▶ _What is required_: Repeat the data below exactly, dropping any pictures it holds.
** Start **
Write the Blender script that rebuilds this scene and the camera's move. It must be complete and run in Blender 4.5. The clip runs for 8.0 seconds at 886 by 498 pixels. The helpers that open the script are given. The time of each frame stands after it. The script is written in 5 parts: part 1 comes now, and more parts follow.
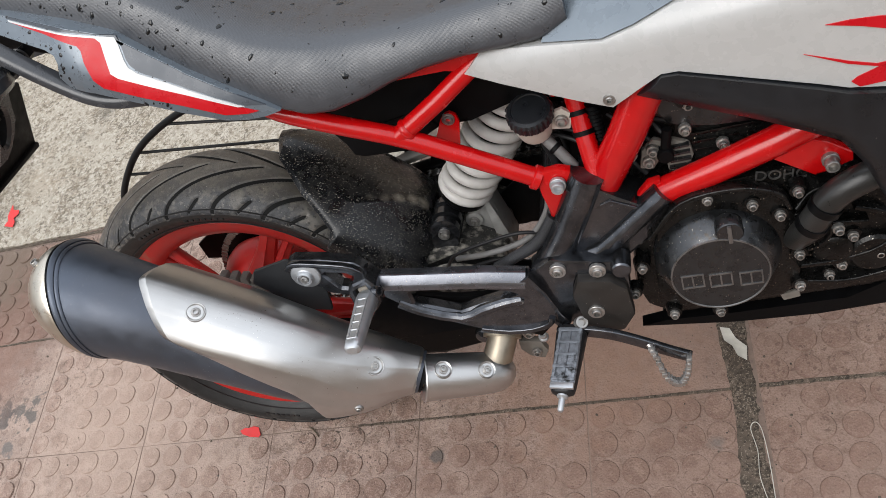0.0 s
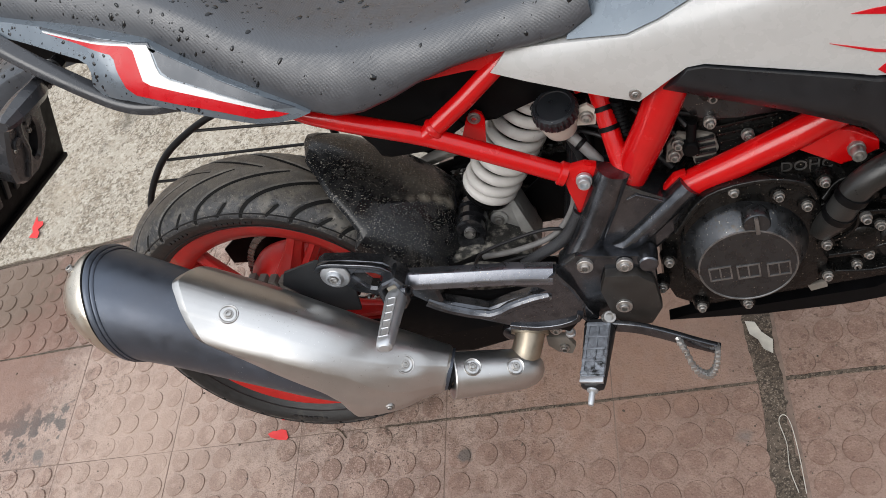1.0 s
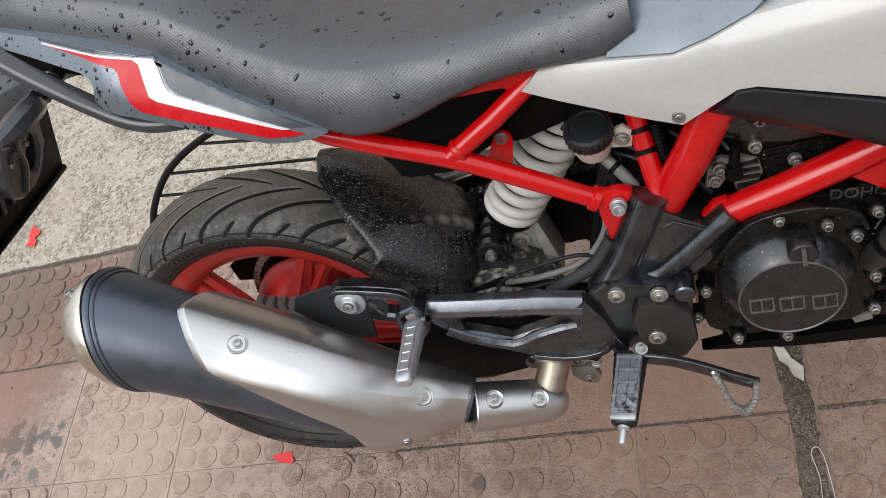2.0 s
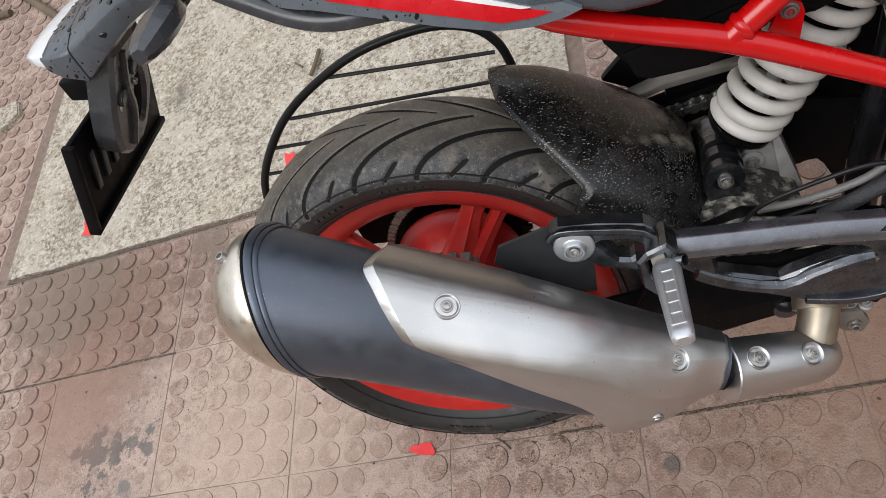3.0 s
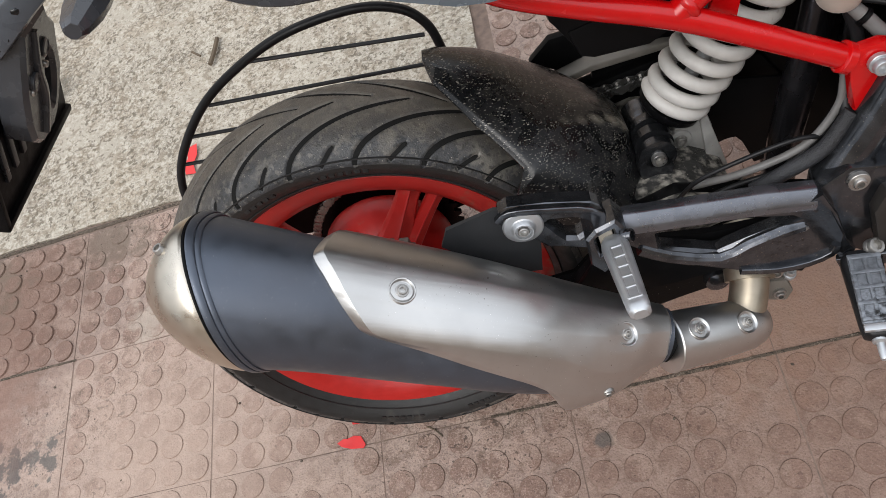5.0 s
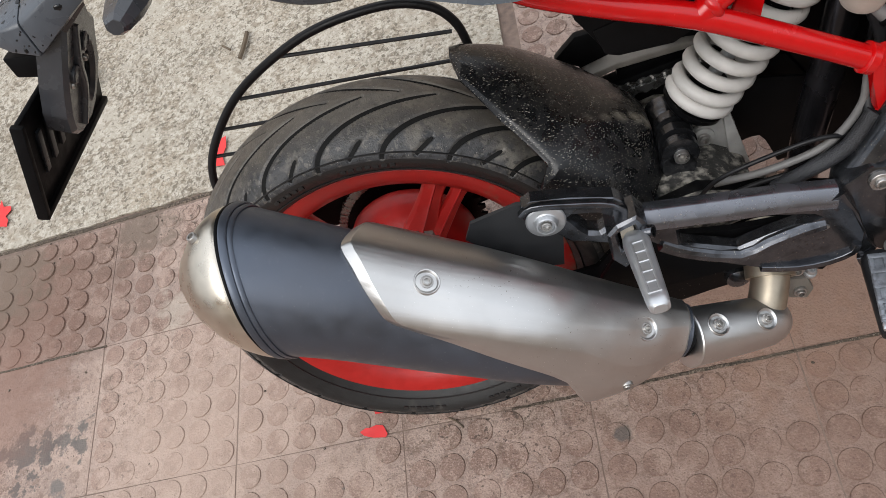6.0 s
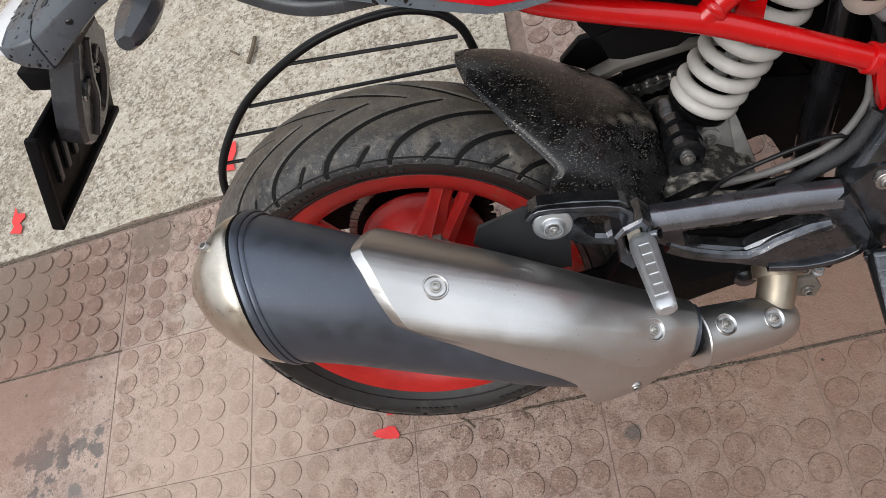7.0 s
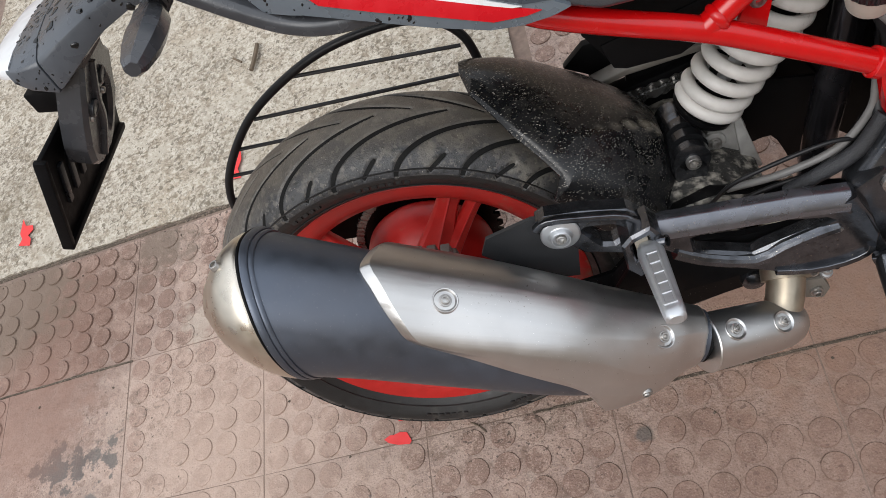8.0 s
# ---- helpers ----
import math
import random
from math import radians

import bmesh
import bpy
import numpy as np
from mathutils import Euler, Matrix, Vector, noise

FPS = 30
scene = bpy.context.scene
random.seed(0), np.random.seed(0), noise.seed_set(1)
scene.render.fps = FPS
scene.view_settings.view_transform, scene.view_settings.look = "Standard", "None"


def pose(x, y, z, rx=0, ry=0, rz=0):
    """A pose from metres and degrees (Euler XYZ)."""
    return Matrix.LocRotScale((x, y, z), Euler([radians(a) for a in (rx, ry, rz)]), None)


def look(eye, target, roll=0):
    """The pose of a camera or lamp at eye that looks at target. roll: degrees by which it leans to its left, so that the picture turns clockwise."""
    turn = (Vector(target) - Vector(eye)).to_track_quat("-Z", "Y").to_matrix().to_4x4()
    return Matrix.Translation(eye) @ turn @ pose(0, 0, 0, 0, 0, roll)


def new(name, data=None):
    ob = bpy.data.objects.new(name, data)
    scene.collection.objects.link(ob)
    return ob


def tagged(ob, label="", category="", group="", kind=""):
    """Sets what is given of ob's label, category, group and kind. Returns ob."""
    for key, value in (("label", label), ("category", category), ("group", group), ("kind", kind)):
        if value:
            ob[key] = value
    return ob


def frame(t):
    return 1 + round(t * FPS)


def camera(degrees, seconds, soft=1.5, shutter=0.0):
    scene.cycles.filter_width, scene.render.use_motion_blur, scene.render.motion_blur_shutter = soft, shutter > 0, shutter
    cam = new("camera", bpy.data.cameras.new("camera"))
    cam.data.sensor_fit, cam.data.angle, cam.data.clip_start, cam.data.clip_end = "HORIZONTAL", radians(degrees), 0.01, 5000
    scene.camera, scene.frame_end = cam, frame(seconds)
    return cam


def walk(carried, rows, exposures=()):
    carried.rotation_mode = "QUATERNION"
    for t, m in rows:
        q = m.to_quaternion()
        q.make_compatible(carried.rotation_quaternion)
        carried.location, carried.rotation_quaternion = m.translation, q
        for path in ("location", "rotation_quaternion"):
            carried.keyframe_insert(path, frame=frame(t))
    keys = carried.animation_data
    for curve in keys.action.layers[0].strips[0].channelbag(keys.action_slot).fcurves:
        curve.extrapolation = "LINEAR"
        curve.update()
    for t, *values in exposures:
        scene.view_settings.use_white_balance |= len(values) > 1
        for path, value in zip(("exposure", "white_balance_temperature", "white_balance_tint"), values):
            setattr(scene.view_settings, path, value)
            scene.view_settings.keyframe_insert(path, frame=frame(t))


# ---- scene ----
** End **
▶ _Answer to this task_:
Write the Blender script that rebuilds this scene and the camera's move. It must be complete and run in Blender 4.5. The clip runs for 8.0 seconds at 886 by 498 pixels. The helpers that open the script are given. The time of each frame stands after it. The script is written in 5 parts: part 1 comes now, and more parts follow.
0.0 s
1.0 s
2.0 s
3.0 s
5.0 s
6.0 s
7.0 s
8.0 s
# ---- helpers ----
import math
import random
from math import radians

import bmesh
import bpy
import numpy as np
from mathutils import Euler, Matrix, Vector, noise

FPS = 30
scene = bpy.context.scene
random.seed(0), np.random.seed(0), noise.seed_set(1)
scene.render.fps = FPS
scene.view_settings.view_transform, scene.view_settings.look = "Standard", "None"


def pose(x, y, z, rx=0, ry=0, rz=0):
    """A pose from metres and degrees (Euler XYZ)."""
    return Matrix.LocRotScale((x, y, z), Euler([radians(a) for a in (rx, ry, rz)]), None)


def look(eye, target, roll=0):
    """The pose of a camera or lamp at eye that looks at target. roll: degrees by which it leans to its left, so that the picture turns clockwise."""
    turn = (Vector(target) - Vector(eye)).to_track_quat("-Z", "Y").to_matrix().to_4x4()
    return Matrix.Translation(eye) @ turn @ pose(0, 0, 0, 0, 0, roll)


def new(name, data=None):
    ob = bpy.data.objects.new(name, data)
    scene.collection.objects.link(ob)
    return ob


def tagged(ob, label="", category="", group="", kind=""):
    """Sets what is given of ob's label, category, group and kind. Returns ob."""
    for key, value in (("label", label), ("category", category), ("group", group), ("kind", kind)):
        if value:
            ob[key] = value
    return ob


def frame(t):
    return 1 + round(t * FPS)


def camera(degrees, seconds, soft=1.5, shutter=0.0):
    scene.cycles.filter_width, scene.render.use_motion_blur, scene.render.motion_blur_shutter = soft, shutter > 0, shutter
    cam = new("camera", bpy.data.cameras.new("camera"))
    cam.data.sensor_fit, cam.data.angle, cam.data.clip_start, cam.data.clip_end = "HORIZONTAL", radians(degrees), 0.01, 5000
    scene.camera, scene.frame_end = cam, frame(seconds)
    return cam


def walk(carried, rows, exposures=()):
    carried.rotation_mode = "QUATERNION"
    for t, m in rows:
        q = m.to_quaternion()
        q.make_compatible(carried.rotation_quaternion)
        carried.location, carried.rotation_quaternion = m.translation, q
        for path in ("location", "rotation_quaternion"):
            carried.keyframe_insert(path, frame=frame(t))
    keys = carried.animation_data
    for curve in keys.action.layers[0].strips[0].channelbag(keys.action_slot).fcurves:
        curve.extrapolation = "LINEAR"
        curve.update()
    for t, *values in exposures:
        scene.view_settings.use_white_balance |= len(values) > 1
        for path, value in zip(("exposure", "white_balance_temperature", "white_balance_tint"), values):
            setattr(scene.view_settings, path, value)
            scene.view_settings.keyframe_insert(path, frame=frame(t))


# ---- scene ----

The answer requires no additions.